BRIEF: Copy nothing but the text: reproduce each line of the listing exactly and leave the pictures out.

DATA PROVIDED:
====

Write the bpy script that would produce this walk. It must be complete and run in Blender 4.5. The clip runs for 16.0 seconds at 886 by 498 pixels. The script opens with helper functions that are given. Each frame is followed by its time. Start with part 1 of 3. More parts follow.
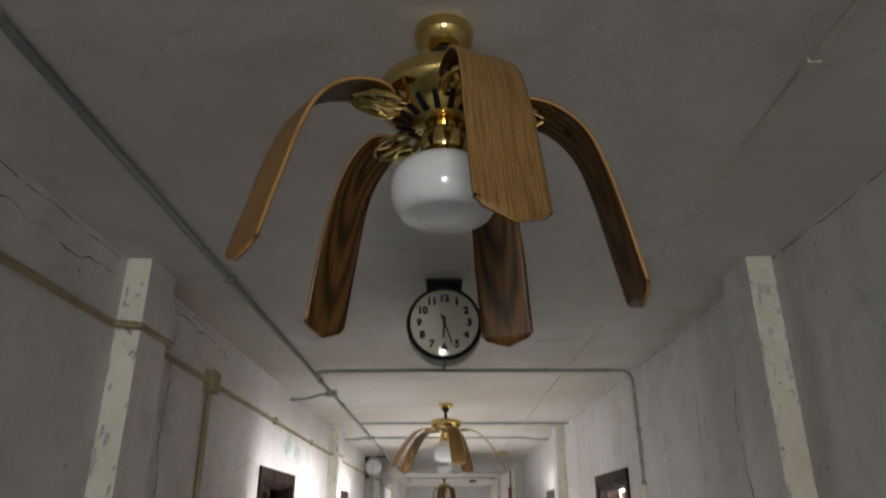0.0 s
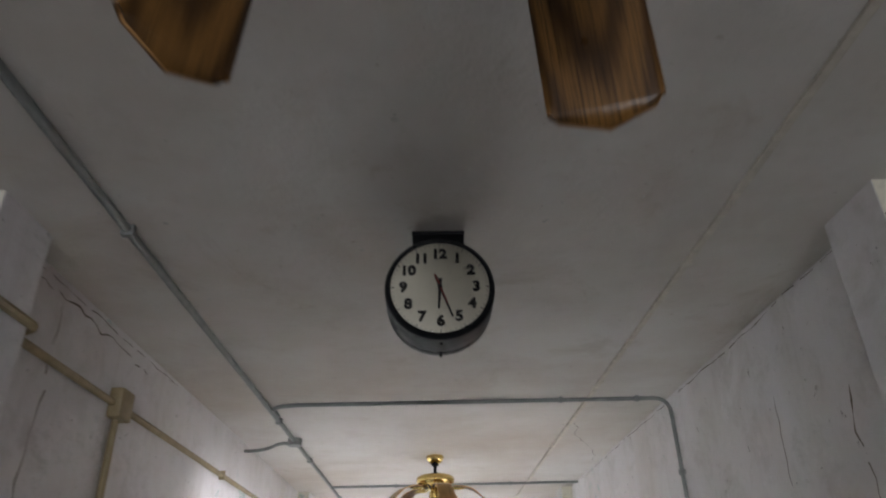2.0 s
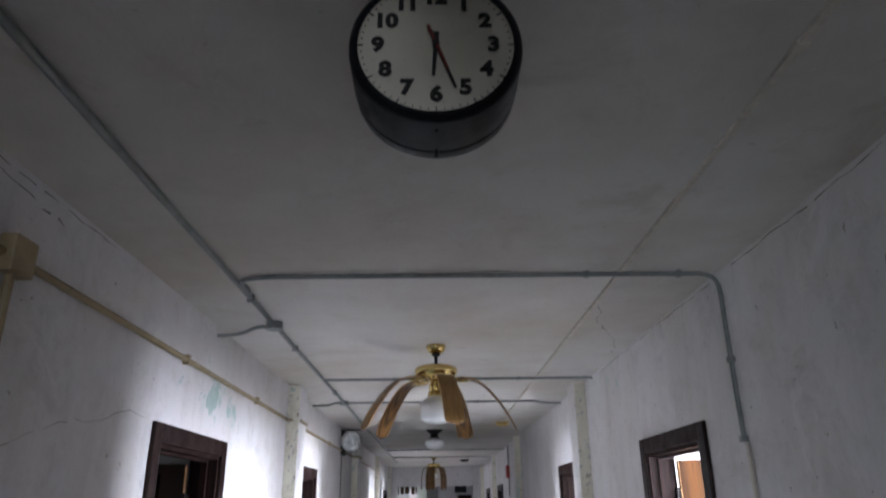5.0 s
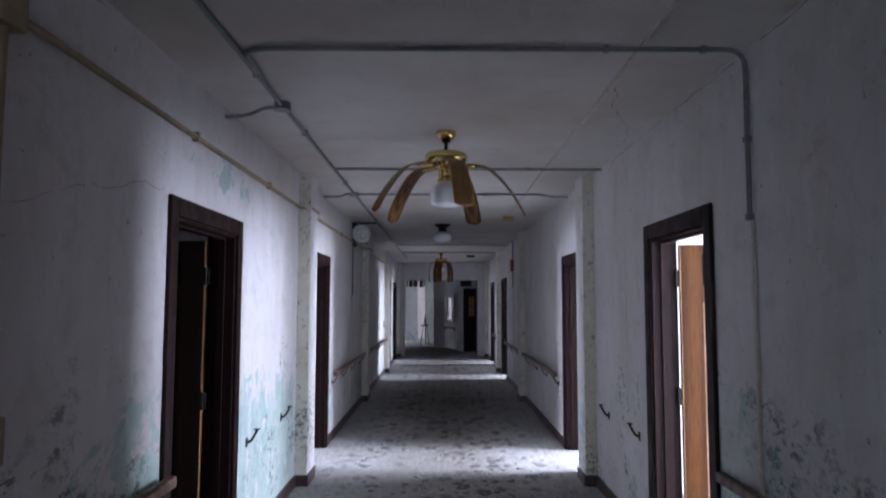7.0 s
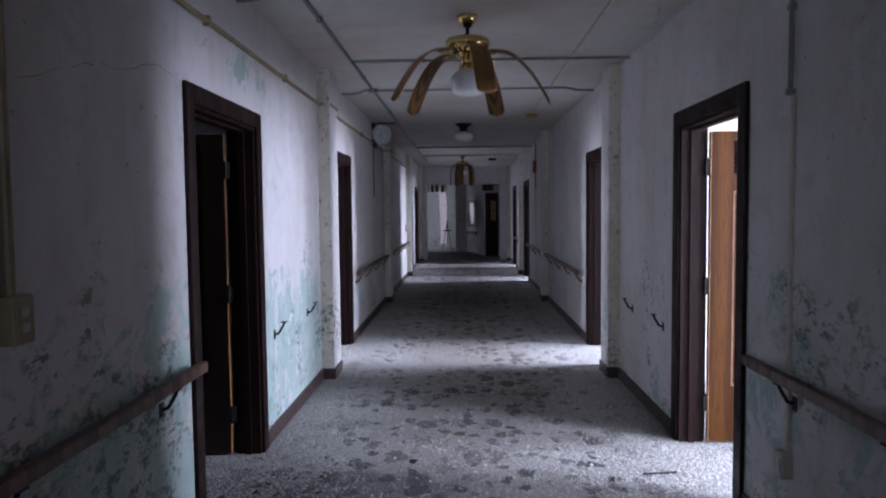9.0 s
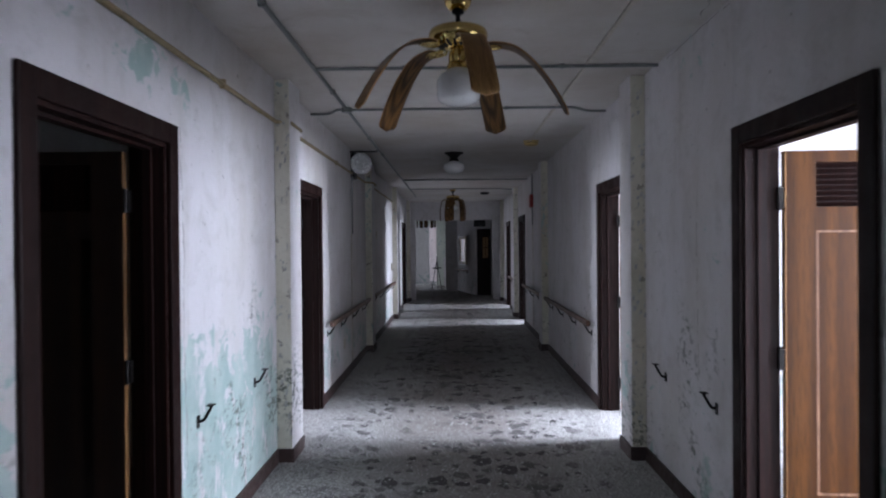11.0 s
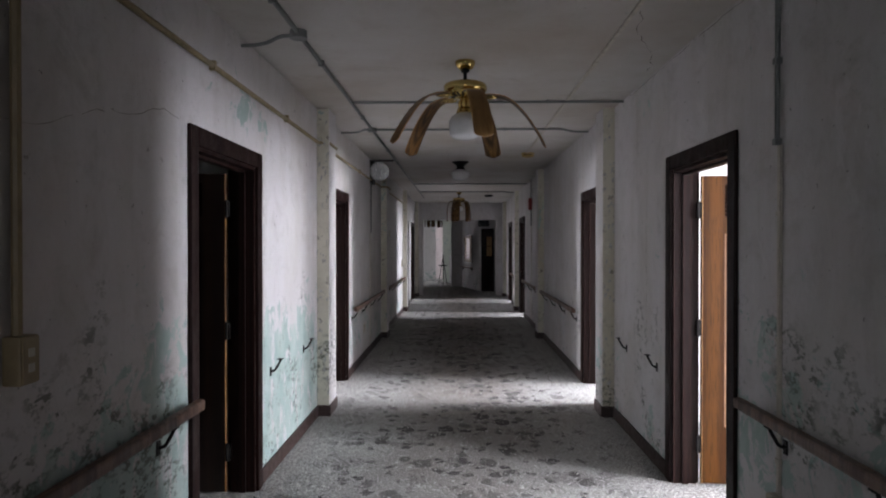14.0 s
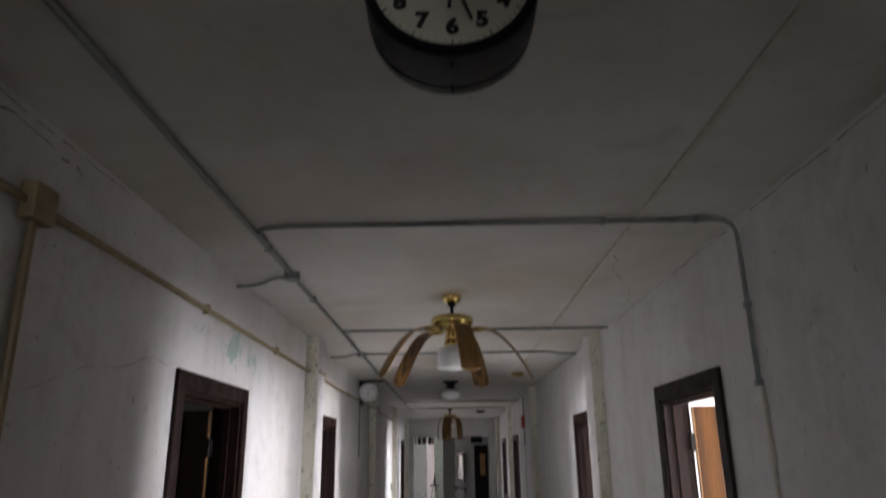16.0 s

====

THE RESULT:
Write the bpy script that would produce this walk. It must be complete and run in Blender 4.5. The clip runs for 16.0 seconds at 886 by 498 pixels. The script opens with helper functions that are given. Each frame is followed by its time. Start with part 1 of 3. More parts follow.
0.0 s
2.0 s
5.0 s
7.0 s
9.0 s
11.0 s
14.0 s
16.0 s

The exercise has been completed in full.